Hire for Attitude, Train for Skills

It’s not a new saying, but whenever it’s used now everyone instantly agrees, it should be a resourcing mantra, particularly in tougher times.

As recruiters we spend most of our time looking for people with a skillset, with a historical CV that ticks the boxes that clients want.

It’s changing.

Job description tick lists are no good, because you will rarely find the people who tick every box, and if you do there is no guarantee that they will succeed.

Past performance can be a very unreliable indicator of future achievement.

I was intrigued to read a blog from Katie McNab – Customers Aren’t Always Right.

Read it! Because she is UK Recruitment Manager for one of the largest FMCG brands on the planet. And she wants her team to challenge hiring managers, forget what may suit them and start looking at what the business needs.

My favourite part is:

A line manager with a team of 5-6 people might recruit once a year.  He or she will have a very short-term goal in mind.  They want someone to fill the “empty chair”. And while they don’t recruit very often, they usually still have some very firm views about what “good” looks like.

But we recruit all the time.  We live and breathe this stuff.   We know our markets, our industries and our legal obligations.  And that gives us the right and the responsibility to challenge line managers on their requirements.

How many 3rd party recruiters challenge a client? We also live and breathe this stuff, but how many of us push back and really help the client to be creative?

Very few I guess.

Are we too scared of losing the brief? Scared of missing a fee? Do we want to just fill empty chairs?

Have we lost the bottle to invest time in building credibility with the client by bringing some real INSIGHT to the process? Because that’s how long-term relationships are developed.

Ah yes, INSIGHT.

If you read my last blog you’ll know that the good people from LinkedIn said that the number one priority for a 3rd party recruiter focusing on maintaining some form of market position is Insight over Data.

I would grab this as an opportunity to forget searching for historical CVs and start looking for real talent, with real potential and real attitude.

Clients use us because we can give them an insight to the market, a window onto the world of potential talent that is available, either actively or passively.

So stop giving them what they can find themselves…and start finding people that they can’t.

Rarely a day goes by without talk of a skill shortage…and most recruiters nod compliantly and see this as an opportunity…but an opportunity for what?

If the skills aren’t there, then they aren’t there.
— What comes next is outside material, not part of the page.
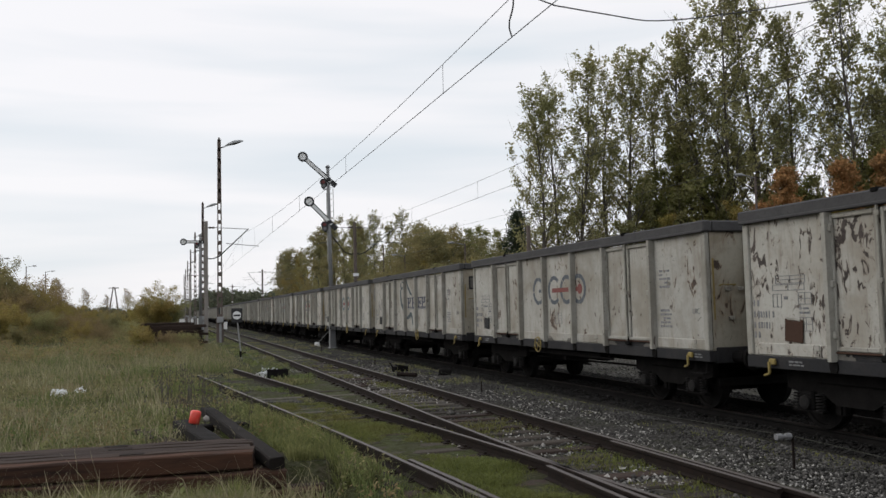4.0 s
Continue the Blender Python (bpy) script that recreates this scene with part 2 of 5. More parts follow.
WIRE = paint("dark_copper_wire", (0.055, 0.055, 0.057), 0.7, 0.2, fine=40, bump=0)
BARK = paint("grey_brown_bark", (0.085, 0.073, 0.062), 0.95, tint=(0.15, 0.14, 0.125), scale=2.5, fine=16, bump=0.6)
REDPLASTIC = paint("red_plastic", (0.62, 0.05, 0.035), 0.35, tint=(0.5, 0.09, 0.06), scale=9, fine=60, bump=0.02)
LITTER = paint("white_plastic_film", (0.72, 0.73, 0.75), 0.5, tint=(0.5, 0.5, 0.5), scale=8, fine=30, bump=0.2)


def foliage(name, a, c, vary=0.35):
    m = paint(name, a, 0.6, tint=c, scale=0.35, amount=1.0, fine=3.0, bump=0, vary=vary, leaf=True)
    nt = m.node_tree
    b = nt.nodes["Principled BSDF"]
    b.inputs["Specular IOR Level"].default_value = 0.12
    tr = nt.nodes.new("ShaderNodeBsdfTranslucent")
    nt.links.new(b.inputs["Base Color"].links[0].from_socket, tr.inputs["Color"])
    mx = nt.nodes.new("ShaderNodeMixShader")
    mx.inputs[0].default_value = 0.5
    nt.links.new(b.outputs[0], mx.inputs[1])
    nt.links.new(tr.outputs[0], mx.inputs[2])
    nt.links.new(mx.outputs[0], nt.nodes["Material Output"].inputs["Surface"])
    return m


LEAF = foliage("poplar_leaves", (0.245, 0.243, 0.108), (0.285, 0.255, 0.115), 0.25)
LEAF_DARK = foliage("spruce_needles", (0.030, 0.042, 0.024), (0.045, 0.056, 0.03))
LEAF_YELLOW = foliage("yellowing_leaves", (0.25, 0.212, 0.066), (0.275, 0.195, 0.066))
LEAF_ORANGE = foliage("rusty_autumn_leaves", (0.38, 0.20, 0.085), (0.31, 0.20, 0.095))
LEAF_WILLOW = foliage("willow_leaves", (0.205, 0.192, 0.092), (0.25, 0.202, 0.088), 0.2)
LEAF_BROWN = foliage("withered_brown_leaves", (0.245, 0.18, 0.095), (0.21, 0.165, 0.08))
LEAF_FAR = foliage("distant_wood_leaves", (0.095, 0.11, 0.07), (0.115, 0.115, 0.075))
LEAF_DEEP = foliage("deep_green_leaves", (0.185, 0.195, 0.068), (0.235, 0.212, 0.078))
GRASS = foliage("autumn_grass_blades", (0.116, 0.148, 0.050), (0.245, 0.208, 0.110), 0.5)
STRAW = foliage("dry_grass_stalks", (0.32, 0.285, 0.185), (0.20, 0.172, 0.10), 0.5)
MOSS = foliage("green_moss_tufts", (0.130, 0.146, 0.042), (0.145, 0.132, 0.048), 0.3)
FRESH = foliage("fresh_green_blades", (0.158, 0.176, 0.060), (0.205, 0.192, 0.085), 0.45)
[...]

So instead of acquiescing, and firing out dozens of headhunt calls, and placing numerous online job ads, just STOP!

Remember Katie’s hypothetical example?

Given the choice of a solid Brand Manager from a global competitor or the owner of a small start up who has managed to launch a fantastic product with limited resources, and really creative solutions… I think the managers would instinctively lean towards one option. And I think the business as a whole would lean in the other direction.

3rd party recruiters need to be able to offer the same approach, the same confidence…and the same INSIGHT.

Stop looking for skills and start looking for attitude…then let the best companies take care of the upskilling.

6 thoughts on “Hire for Attitude, Train for Skills

  1. Hey Mervyn – looking good 🙂 I will read this in more detail later but for now just wanted to say…congrats on one of the headlines of this year. Spot on – you can’t teach attitude – love it!

    1. Hi Mervyn,
      congratulations on making the top 5 “Recruitment Blog of the Year 2010”.
      I’ve just read a few articles on your blog and certainly agree.
      LinkedIn for corporates is changing the way 3rd party recruiters need to work so adding value and finding people they can not find is certainly going to be key for a recruiters survival!
      Let me know if you write about how a recruiter can add value.
      Cheers,
      Shafiq

      1. Thanks for reading Shafiq. How to add value will be the holy grail that most permanent niche recruiters will be seeking over then next year or two. I suspect that I will have some views as well on here!

  2. totally true, yet explaining this to line managers is a challenge! They think it’s all about skills & experience.

    While yes it is tedious to have to train someone, when you do it with someone who has the right attitude, you only have to do it once & you’ll gain a far more productive, effective employee who is a lot less likely to leave.
    It reduces recruitment costs and lowers turnover rates of staff AND is the best way to create a strong, productive effective happy culture.

    I remember when I first starting studying HR, one of my very first assignments was discussing a case study for a very prominent bank & how they could achieve their goals. I cited recruitment for attitude as the No. 1 priority. I got 92% in that assignment. What pains me is how slowly this knowledge trickles down to people within organisations.

    Why aren’t directors paying more attention to the people that KNOW this stuff?

    1. Thanks for the comment Claire, you make some very compelling points. I suspect that a different type of recruiter is emerging, able to work agency and inhouse, who’s main focus is unearthing talent and using all the tools, traditional and social, available. Attitude will play a more important role here as recruiters will be for the type of people that Katie refers to.

  3. I read this recruitment advice from a company that claims to successfully rehabilitate people who have difficulty coping with their everyday lives; ‘you can’t train people to have the right attitude. You’ve either got it or you haven’t’.

    Hmmm. There’s a contradiction in there somewhere.